Starting at the line containing "for t, m in", please quote every line up to and including the line containing "scene.view_settings.keyframe_insert(path, frame=frame(t))", exactly, and nothing beyond.
* * *
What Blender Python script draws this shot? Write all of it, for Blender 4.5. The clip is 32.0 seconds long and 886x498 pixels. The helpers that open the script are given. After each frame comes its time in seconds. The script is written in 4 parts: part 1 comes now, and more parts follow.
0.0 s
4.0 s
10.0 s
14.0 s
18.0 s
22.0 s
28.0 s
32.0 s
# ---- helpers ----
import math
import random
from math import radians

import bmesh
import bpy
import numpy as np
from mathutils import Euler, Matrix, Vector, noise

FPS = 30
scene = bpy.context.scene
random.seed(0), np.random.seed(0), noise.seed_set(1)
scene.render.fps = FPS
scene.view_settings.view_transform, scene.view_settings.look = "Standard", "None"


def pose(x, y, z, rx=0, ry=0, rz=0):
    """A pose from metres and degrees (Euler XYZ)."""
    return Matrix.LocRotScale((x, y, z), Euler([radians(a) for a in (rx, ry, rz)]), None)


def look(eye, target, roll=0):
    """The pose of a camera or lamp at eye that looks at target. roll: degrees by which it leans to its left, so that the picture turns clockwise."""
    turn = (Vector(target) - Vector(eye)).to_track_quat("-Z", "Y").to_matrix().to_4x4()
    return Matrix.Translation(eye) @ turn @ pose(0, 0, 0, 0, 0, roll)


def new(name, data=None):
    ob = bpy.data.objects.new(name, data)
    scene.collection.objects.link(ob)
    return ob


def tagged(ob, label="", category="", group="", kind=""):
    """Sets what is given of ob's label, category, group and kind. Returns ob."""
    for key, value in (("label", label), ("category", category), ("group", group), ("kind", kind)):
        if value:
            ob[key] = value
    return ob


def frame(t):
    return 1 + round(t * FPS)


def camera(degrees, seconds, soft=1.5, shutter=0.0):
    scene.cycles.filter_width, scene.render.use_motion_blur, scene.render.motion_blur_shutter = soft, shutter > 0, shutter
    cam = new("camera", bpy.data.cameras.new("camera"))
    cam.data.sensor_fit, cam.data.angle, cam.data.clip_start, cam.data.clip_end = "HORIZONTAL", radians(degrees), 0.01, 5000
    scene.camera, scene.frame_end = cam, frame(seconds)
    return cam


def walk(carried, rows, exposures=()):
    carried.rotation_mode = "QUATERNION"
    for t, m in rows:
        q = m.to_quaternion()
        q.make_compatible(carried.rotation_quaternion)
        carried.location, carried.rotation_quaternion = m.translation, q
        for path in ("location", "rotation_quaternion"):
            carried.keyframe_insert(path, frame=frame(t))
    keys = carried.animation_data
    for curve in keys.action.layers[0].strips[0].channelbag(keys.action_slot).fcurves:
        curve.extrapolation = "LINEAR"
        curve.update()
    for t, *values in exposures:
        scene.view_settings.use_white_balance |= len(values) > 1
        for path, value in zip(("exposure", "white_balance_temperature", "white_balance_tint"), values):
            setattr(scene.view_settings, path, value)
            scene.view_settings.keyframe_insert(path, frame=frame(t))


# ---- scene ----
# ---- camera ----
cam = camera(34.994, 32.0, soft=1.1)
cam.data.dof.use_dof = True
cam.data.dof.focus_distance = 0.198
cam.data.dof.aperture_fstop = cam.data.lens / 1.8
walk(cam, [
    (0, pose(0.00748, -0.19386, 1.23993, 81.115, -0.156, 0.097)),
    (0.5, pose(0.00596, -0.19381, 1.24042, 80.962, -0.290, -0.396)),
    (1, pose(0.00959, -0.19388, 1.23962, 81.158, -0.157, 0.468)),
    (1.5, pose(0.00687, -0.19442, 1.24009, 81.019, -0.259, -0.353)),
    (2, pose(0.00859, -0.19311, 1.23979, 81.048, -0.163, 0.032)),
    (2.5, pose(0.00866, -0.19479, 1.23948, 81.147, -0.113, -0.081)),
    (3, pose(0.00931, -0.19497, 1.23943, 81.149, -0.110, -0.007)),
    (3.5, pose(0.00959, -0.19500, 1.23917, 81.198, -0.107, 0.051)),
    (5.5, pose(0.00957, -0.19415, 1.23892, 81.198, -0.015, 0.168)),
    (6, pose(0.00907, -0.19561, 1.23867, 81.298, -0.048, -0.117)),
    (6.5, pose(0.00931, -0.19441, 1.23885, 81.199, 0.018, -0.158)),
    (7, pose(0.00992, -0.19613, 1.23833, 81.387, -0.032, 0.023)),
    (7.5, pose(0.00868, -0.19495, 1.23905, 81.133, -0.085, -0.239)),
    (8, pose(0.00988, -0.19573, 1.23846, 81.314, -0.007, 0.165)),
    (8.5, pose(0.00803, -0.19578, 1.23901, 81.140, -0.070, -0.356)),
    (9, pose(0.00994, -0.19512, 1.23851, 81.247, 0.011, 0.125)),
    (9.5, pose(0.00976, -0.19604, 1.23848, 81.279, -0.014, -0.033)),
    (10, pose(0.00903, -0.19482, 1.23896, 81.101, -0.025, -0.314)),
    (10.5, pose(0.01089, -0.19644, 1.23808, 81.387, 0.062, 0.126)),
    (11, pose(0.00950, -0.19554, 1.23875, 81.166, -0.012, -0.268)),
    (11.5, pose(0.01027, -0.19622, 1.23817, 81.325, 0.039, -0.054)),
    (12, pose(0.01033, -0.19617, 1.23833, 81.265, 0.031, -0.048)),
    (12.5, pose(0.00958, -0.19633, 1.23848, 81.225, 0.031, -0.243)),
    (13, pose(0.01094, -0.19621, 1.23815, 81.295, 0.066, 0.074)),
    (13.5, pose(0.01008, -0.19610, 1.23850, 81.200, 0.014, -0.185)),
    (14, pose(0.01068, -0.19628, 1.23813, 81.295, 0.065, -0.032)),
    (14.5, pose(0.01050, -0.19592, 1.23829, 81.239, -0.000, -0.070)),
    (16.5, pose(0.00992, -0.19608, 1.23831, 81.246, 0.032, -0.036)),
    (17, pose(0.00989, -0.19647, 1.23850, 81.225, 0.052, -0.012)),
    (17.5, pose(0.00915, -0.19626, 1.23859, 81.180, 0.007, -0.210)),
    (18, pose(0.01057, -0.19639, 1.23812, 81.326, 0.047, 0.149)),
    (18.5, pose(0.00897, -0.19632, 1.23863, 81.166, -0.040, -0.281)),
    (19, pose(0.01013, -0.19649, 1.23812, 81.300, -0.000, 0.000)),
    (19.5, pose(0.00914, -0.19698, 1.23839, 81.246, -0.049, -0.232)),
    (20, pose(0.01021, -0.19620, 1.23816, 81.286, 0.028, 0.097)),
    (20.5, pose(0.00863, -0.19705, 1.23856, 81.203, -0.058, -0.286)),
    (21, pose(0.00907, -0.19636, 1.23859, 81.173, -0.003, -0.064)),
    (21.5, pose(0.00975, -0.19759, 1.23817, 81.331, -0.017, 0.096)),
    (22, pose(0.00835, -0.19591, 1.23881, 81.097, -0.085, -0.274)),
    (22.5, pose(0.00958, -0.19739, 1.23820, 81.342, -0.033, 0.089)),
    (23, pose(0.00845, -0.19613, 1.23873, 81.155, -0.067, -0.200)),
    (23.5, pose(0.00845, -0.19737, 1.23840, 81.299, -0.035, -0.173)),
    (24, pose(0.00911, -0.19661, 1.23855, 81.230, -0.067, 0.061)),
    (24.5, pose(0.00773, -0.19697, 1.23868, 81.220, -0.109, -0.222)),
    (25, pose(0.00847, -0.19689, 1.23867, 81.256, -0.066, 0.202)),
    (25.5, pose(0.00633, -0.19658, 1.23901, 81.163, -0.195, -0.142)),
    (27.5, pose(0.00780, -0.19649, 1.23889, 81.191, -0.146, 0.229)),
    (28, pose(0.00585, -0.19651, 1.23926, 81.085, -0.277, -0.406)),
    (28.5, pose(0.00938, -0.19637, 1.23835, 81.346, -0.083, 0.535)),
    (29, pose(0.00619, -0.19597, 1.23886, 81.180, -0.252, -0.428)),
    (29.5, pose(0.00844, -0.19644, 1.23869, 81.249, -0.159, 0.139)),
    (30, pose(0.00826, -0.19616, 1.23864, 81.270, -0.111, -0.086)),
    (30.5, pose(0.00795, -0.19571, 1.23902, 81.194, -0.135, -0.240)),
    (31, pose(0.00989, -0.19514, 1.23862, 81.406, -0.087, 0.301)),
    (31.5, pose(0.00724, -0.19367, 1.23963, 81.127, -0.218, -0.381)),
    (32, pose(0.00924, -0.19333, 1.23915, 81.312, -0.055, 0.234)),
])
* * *
* **Answer**:
    for t, m in rows:
        q = m.to_quaternion()
        q.make_compatible(carried.rotation_quaternion)
        carried.location, carried.rotation_quaternion = m.translation, q
        for path in ("location", "rotation_quaternion"):
            carried.keyframe_insert(path, frame=frame(t))
    keys = carried.animation_data
    for curve in keys.action.layers[0].strips[0].channelbag(keys.action_slot).fcurves:
        curve.extrapolation = "LINEAR"
        curve.update()
    for t, *values in exposures:
        scene.view_settings.use_white_balance |= len(values) > 1
        for path, value in zip(("exposure", "white_balance_temperature", "white_balance_tint"), values):
            setattr(scene.view_settings, path, value)
            scene.view_settings.keyframe_insert(path, frame=frame(t))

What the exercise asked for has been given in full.